2/ Ce n'est pas une blague : aucun chômeur un tant soit peu sensé et autonome ne compte sur Pôle Emploi pour lui retrouver du travail ! Comment ce quinquagénaire peut-il se présenter au tribunal et accuser Pôle Emploi sur la base de cette illusion ? Nous ne le soupçonnons pas de manquer d'autonomie (quoique), mais dans le marasme actuel de destructions d'emplois massives et d'explosion du chômage de longue durée, notamment chez les "seniors", se croit-il seul au monde, et pense-t-il qu'attaquer Pôle Emploi engendrera un miracle ?
On sait que Pôle Emploi n'a plus le monopole des offres : l'organisme ne propose désormais qu'environ 20% du total de celles qui circulent. On sait aussi que les offres recueillies par Pôle Emploi sont, hélas, les plus "bas de gamme" du marché. Quant au PPAE et à son ORE (offre raisonnable d'emploi), il n'est qu'un arsenal répressif et dégradant de plus, vainement institué par le gouvernement précédent — celui-ci ayant tenté avec succès de convaincre l'opinion que les chômeurs sont des fainéants et des profiteurs qui font trop la fine bouche.

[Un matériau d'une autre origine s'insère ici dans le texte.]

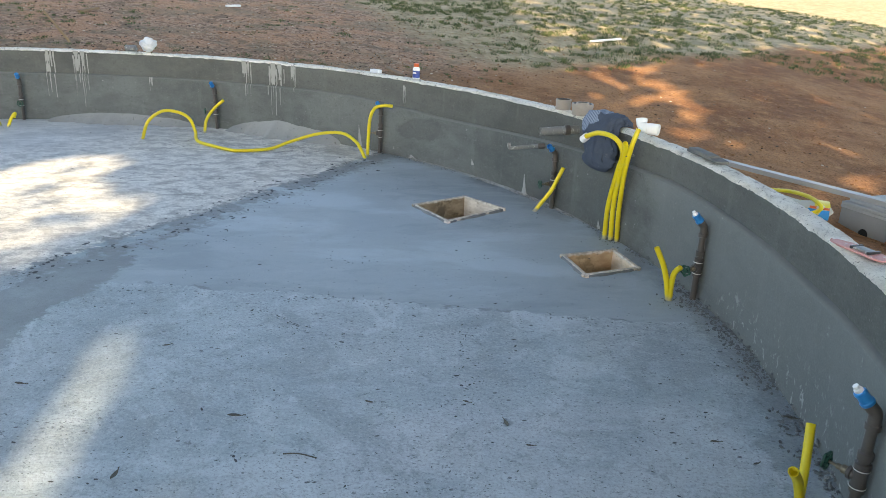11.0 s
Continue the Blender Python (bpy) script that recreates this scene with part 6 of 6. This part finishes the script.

Alors que la majorité des chômeurs se plaint d'être convoqués inutilement — Pôle Emploi n'a rien à leur proposer et brasse de l'air mais, à moins de reconnaître son inanité, que peut-il faire d'autre ? —, d'être contraints sous peine de sanction de suivre des ateliers bidons et autres prestations occupationnelles qui ne débouchent sur rien et que nombre d'entretiens se font sur un ton menaçant, le chômeur infantilisé, sommé d'être "réaliste", n'ayant plus son mot à dire, voici que cet homme — qui n'a pas eu l'occasion de goûter à cette comédie 100% kafkaïenne — en réclame... Par le biais de la justice, il veut «ordonner à Pôle Emploi de respecter ses obligations, c’est-à-dire de le convoquer mensuellement [il va se lasser !], de redéfinir son PPAE au moins tous les trois mois [même s'il n'y a rien à modifier], de lui adresser des offres d’emploi [même minables et à côté de la plaque] et de lui formuler des offres de formation» [alors qu'on les compte comme les poux sur la tête d'un chauve]. Grand bien lui fasse : qu'il expérimente !
Que voulez-vous, il faut bien désigner des responsables à la crise. Quitte à se tromper de cible et tendre le bâton pour se faire battre.